### [Information supplied]

* * * * * * *

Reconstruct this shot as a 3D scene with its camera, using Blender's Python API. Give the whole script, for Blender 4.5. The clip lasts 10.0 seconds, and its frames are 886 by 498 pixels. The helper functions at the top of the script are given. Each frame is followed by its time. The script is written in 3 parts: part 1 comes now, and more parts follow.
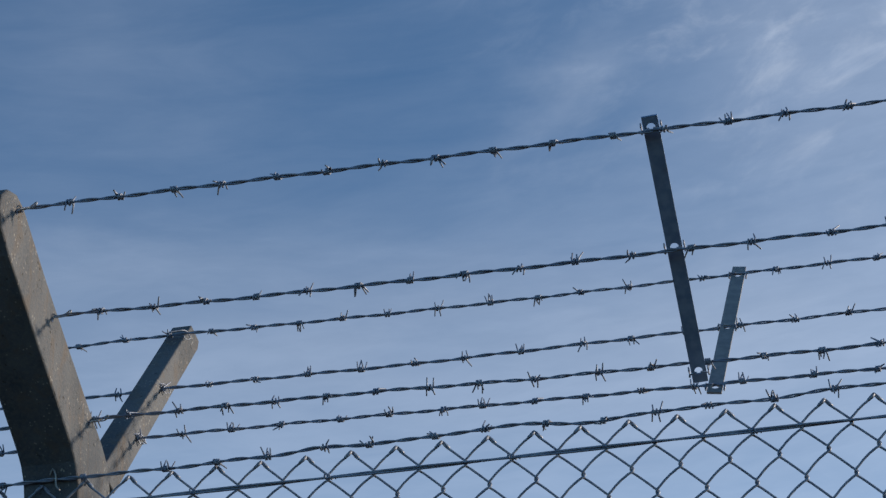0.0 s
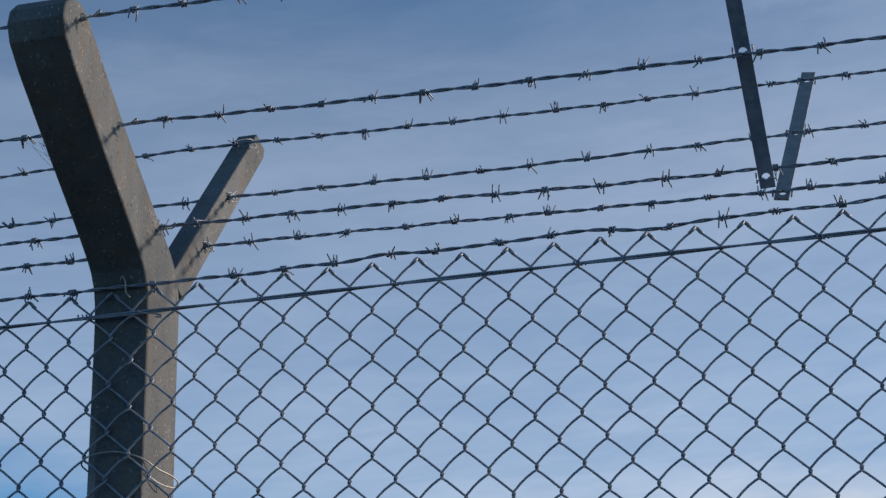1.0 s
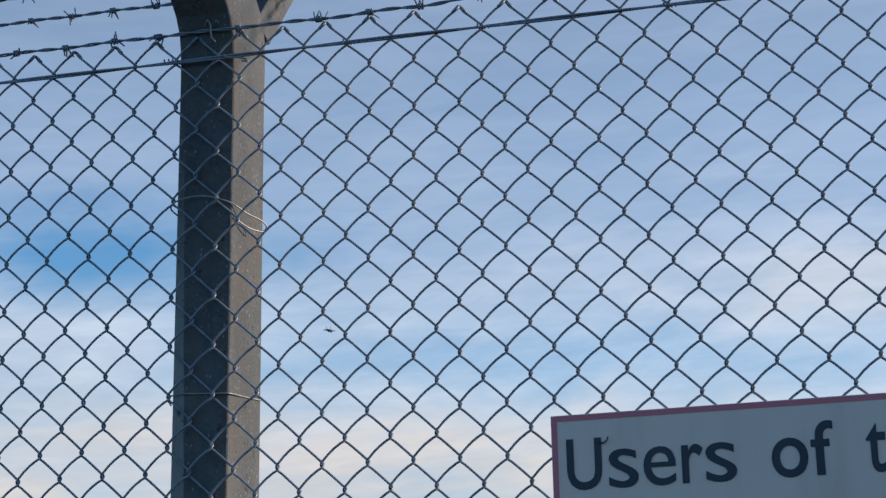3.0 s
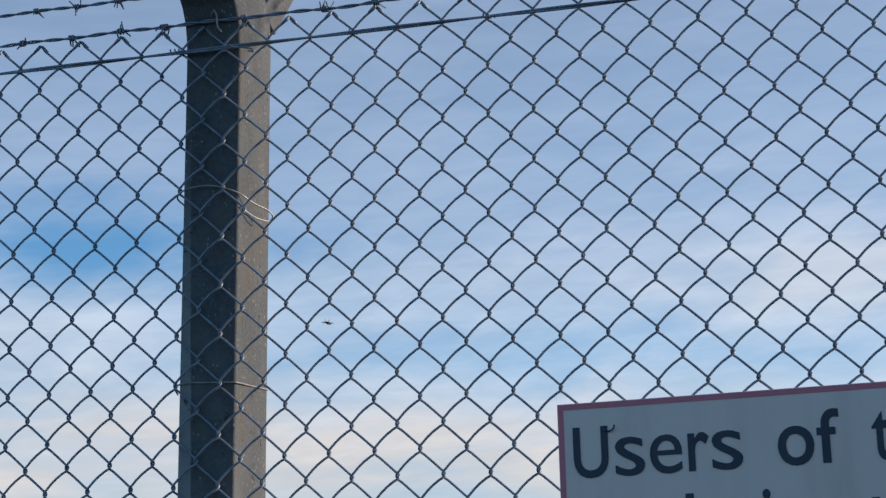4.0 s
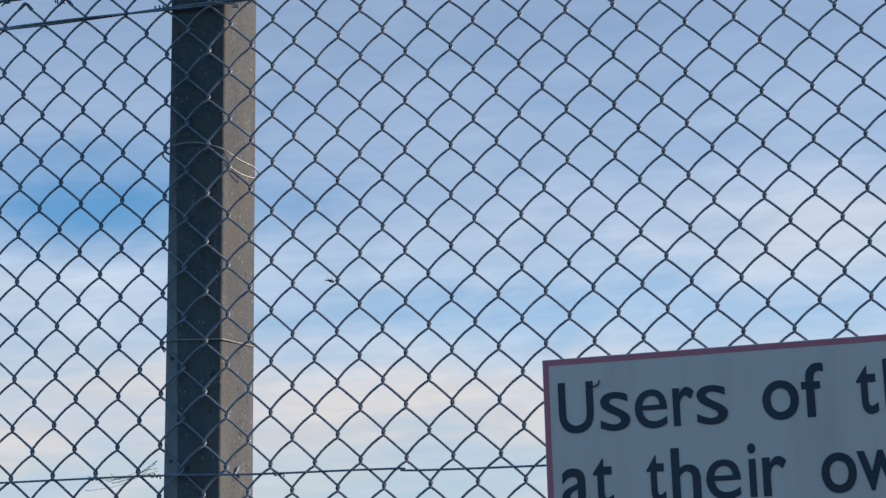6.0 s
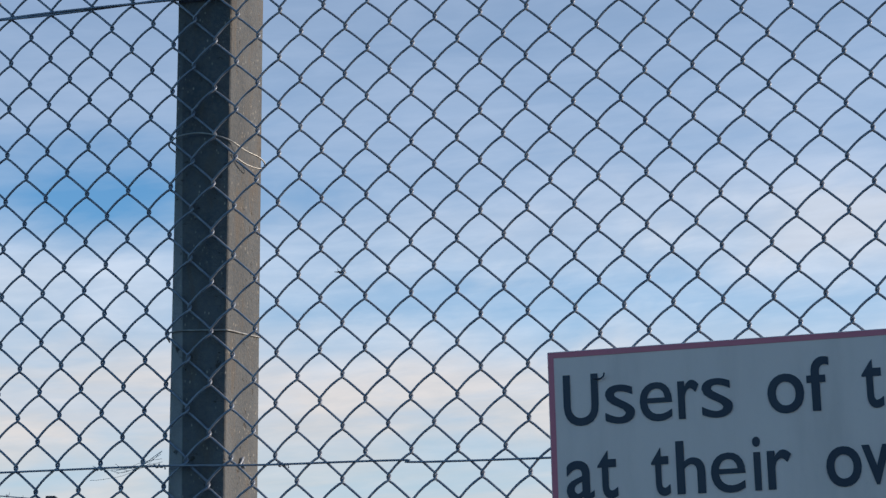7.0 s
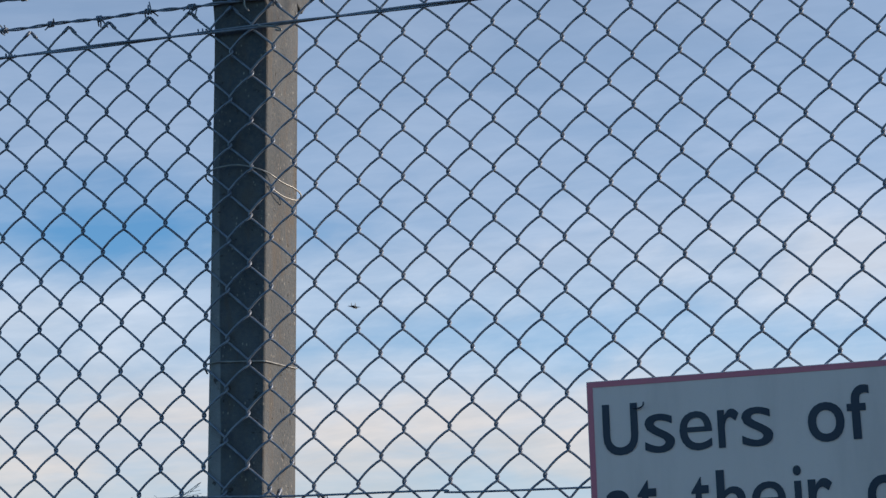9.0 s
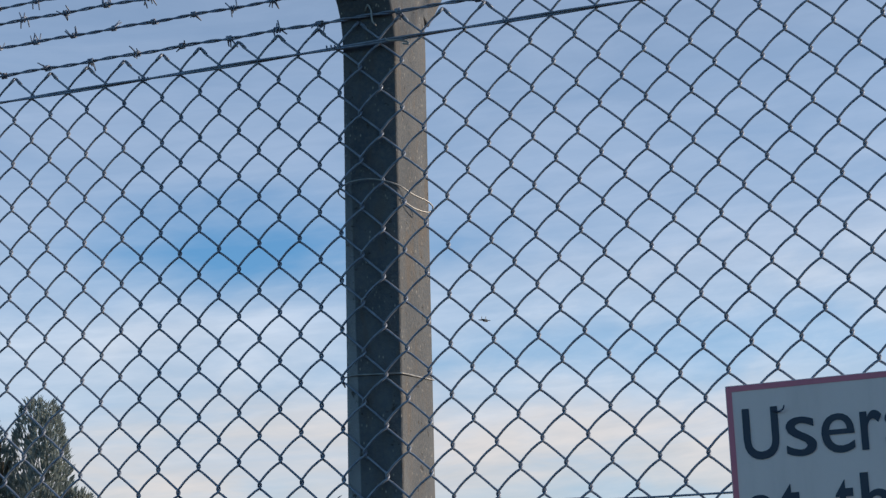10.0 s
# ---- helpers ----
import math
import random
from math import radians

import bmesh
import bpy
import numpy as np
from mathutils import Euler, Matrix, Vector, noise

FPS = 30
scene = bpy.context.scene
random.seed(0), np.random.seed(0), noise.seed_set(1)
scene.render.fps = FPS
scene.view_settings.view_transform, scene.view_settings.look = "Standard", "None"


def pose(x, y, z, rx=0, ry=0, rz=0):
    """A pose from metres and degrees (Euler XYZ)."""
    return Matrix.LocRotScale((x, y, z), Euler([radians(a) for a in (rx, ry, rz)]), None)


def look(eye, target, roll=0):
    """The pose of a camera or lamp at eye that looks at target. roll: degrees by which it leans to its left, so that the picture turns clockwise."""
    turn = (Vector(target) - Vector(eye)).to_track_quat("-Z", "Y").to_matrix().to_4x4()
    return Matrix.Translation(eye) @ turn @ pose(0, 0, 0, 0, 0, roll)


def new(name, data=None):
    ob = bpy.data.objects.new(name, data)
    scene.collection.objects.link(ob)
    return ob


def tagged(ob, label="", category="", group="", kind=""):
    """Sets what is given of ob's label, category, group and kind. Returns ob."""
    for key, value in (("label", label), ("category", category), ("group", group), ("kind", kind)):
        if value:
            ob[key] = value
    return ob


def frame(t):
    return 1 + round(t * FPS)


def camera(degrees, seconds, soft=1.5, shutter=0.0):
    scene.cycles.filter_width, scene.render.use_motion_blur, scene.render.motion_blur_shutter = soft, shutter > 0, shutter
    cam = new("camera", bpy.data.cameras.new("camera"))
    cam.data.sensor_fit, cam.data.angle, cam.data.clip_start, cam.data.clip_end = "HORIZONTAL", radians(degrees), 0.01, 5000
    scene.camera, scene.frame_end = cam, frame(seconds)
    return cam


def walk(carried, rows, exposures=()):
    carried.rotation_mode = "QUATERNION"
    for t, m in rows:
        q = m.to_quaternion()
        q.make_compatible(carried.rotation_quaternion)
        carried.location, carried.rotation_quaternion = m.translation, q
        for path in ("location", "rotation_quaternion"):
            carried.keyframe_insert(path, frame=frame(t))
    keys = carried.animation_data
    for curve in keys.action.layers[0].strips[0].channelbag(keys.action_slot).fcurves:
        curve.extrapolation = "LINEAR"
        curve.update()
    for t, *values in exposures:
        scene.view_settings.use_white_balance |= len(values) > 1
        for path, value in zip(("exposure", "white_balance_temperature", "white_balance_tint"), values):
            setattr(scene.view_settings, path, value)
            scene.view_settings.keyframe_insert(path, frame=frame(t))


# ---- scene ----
cam = camera(26.22, 10.0, soft=1.4)
# seconds, eye, then turn, tilt and roll in degrees
ROWS = [
    (0, 1.0083, -2.6685, 1.479, 10.393, 27.809, -2.365),
    (0.3, 1.0101, -2.6667, 1.4786, 11.238, 26.282, -2.325),
    (0.5, 1.0113, -2.6655, 1.4784, 11.57, 25.109, -2.199),
    (0.7, 1.0087, -2.6627, 1.4767, 11.887, 23.985, -1.994),
    (1, 1.0048, -2.6584, 1.4741, 12.756, 22.24, -1.576),
    (1.2, 1.0027, -2.6544, 1.4716, 13.325, 21.219, -1.248),
    (1.5, 0.9995, -2.6485, 1.4679, 13.958, 19.978, -0.887),
    (1.7, 1.0048, -2.6483, 1.4719, 14.366, 19.165, -0.687),
    (2, 1.0128, -2.6479, 1.4778, 14.726, 17.998, -0.667),
    (2.3, 1.0168, -2.6406, 1.4798, 15.022, 16.874, -0.789),
    (2.5, 1.0194, -2.6358, 1.4811, 15.289, 16.108, -0.807),
    (2.7, 1.0161, -2.6358, 1.4799, 15.521, 15.432, -0.833),
    (3, 1.0112, -2.6358, 1.4782, 15.91, 14.646, -0.683),
    (4.5, 1.0001, -2.6478, 1.4706, 15.814, 14.203, -0.805),
    (5, 1.0141, -2.6388, 1.476, 15.95, 13.415, -1.157),
    (5.5, 1.0209, -2.6355, 1.4706, 15.886, 13.246, -1.107),
    (7, 1.0302, -2.6285, 1.4704, 16.278, 12.902, -0.612),
    (7.5, 1.023, -2.6294, 1.4685, 16.332, 13.137, -0.71),
    (8, 1.0026, -2.6366, 1.4574, 16.202, 13.583, -0.793),
    (8.5, 1.0063, -2.635, 1.4591, 16.609, 13.802, -0.698),
    (9, 0.997, -2.644, 1.4641, 16.674, 13.929, -0.786),
    (9.2, 0.9891, -2.6479, 1.4601, 16.624, 14.136, -0.784),
    (9.5, 0.9773, -2.6537, 1.454, 16.913, 14.459, -0.84),
    (9.7, 0.9827, -2.6511, 1.4559, 17.93, 14.52, -1.044),
    (10, 0.9907, -2.6471, 1.4588, 20.66, 14.39, -1.406),
]
walk(cam, [(t, pose(x, y, z, 0, 0, yaw) @ pose(0, 0, 0, 90 + tilt) @ pose(0, 0, 0, 0, 0, roll)) for t, x, y, z, yaw, tilt, roll in ROWS],
     [(0.0, 0.0), (0.5, -0.02), (1.0, -0.07), (1.5, -0.04), (2.0, -0.01), (3.0, 0.02), (5.0, 0.03), (7.0, 0.06), (10.0, 0.03)])

# ---- light ----
SUN_AZ, SUN_EL = 70.0, 16.0     # degrees from the fence's normal towards +x, and above the horizon
SKY = 0.0785
world = bpy.data.worlds.new("sky")
scene.world = world
world.use_nodes = True


class Nodes:
    """Small helper to wire up a node tree."""

    def __init__(self, tree):
        self.t = tree
        tree.nodes.clear()

    def add(self, kind, **values):
        n = self.t.nodes.new(kind)
        for k, v in values.items():
            if k == "op":
                n.operation = v
            elif k == "blend":
                n.blend_type = v
            elif k == "dims":
                n.noise_dimensions = v
        return n

    def put(self, socket, v):
        if hasattr(v, "is_output"):
            self.t.links.new(v, socket)
        else:
            socket.default_value = v

    def math(self, op, a, b=0.0, c=None, clamp=False):
        n = self.t.nodes.new("ShaderNodeMath")
        n.operation, n.use_clamp = op, clamp
        self.put(n.inputs[0], a)
        self.put(n.inputs[1], b)
        if c is not None:
            self.put(n.inputs[2], c)
        return n.outputs[0]

    def step(self, v, lo, hi, a=0.0, b=1.0):
        n = self.t.nodes.new("ShaderNodeMapRange")
        n.interpolation_type = "SMOOTHSTEP"
        for s, x in zip(n.inputs[:5], (v, lo, hi, a, b)):
            self.put(s, x)
        return n.outputs[0]

    def mix(self, fac, a, b, blend="MIX"):
        n = self.t.nodes.new("ShaderNodeMix")
        n.data_type, n.blend_type = "RGBA", blend
        self.put(n.inputs[0], fac)
        self.put(n.inputs[6], a if hasattr(a, "is_output") else (*a, 1))
        self.put(n.inputs[7], b if hasattr(b, "is_output") else (*b, 1))
        return n.outputs[2]

    def noise(self, vec, scale, detail=4.0, rough=0.55, warp=0.0):
        n = self.t.nodes.new("ShaderNodeTexNoise")
        self.put(n.inputs["Vector"], vec)
        n.inputs["Scale"].default_value, n.inputs["Detail"].default_value = scale, detail
        n.inputs["Roughness"].default_value, n.inputs["Distortion"].default_value = rough, warp
        return n.outputs["Fac"]

    def vec(self, x, y, z=0.0):
        n = self.t.nodes.new("ShaderNodeCombineXYZ")
        for s, v in zip(n.inputs, (x, y, z)):
            self.put(s, v)
        return n.outputs[0]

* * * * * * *

### [Exercise requirements]
Print exactly the lines from the one containing "scene = bpy.context.scene" to the one containing "pose from metres", both included, and nothing else.

### [Correct answer]
scene = bpy.context.scene
random.seed(0), np.random.seed(0), noise.seed_set(1)
scene.render.fps = FPS
scene.view_settings.view_transform, scene.view_settings.look = "Standard", "None"


def pose(x, y, z, rx=0, ry=0, rz=0):
    """A pose from metres and degrees (Euler XYZ)."""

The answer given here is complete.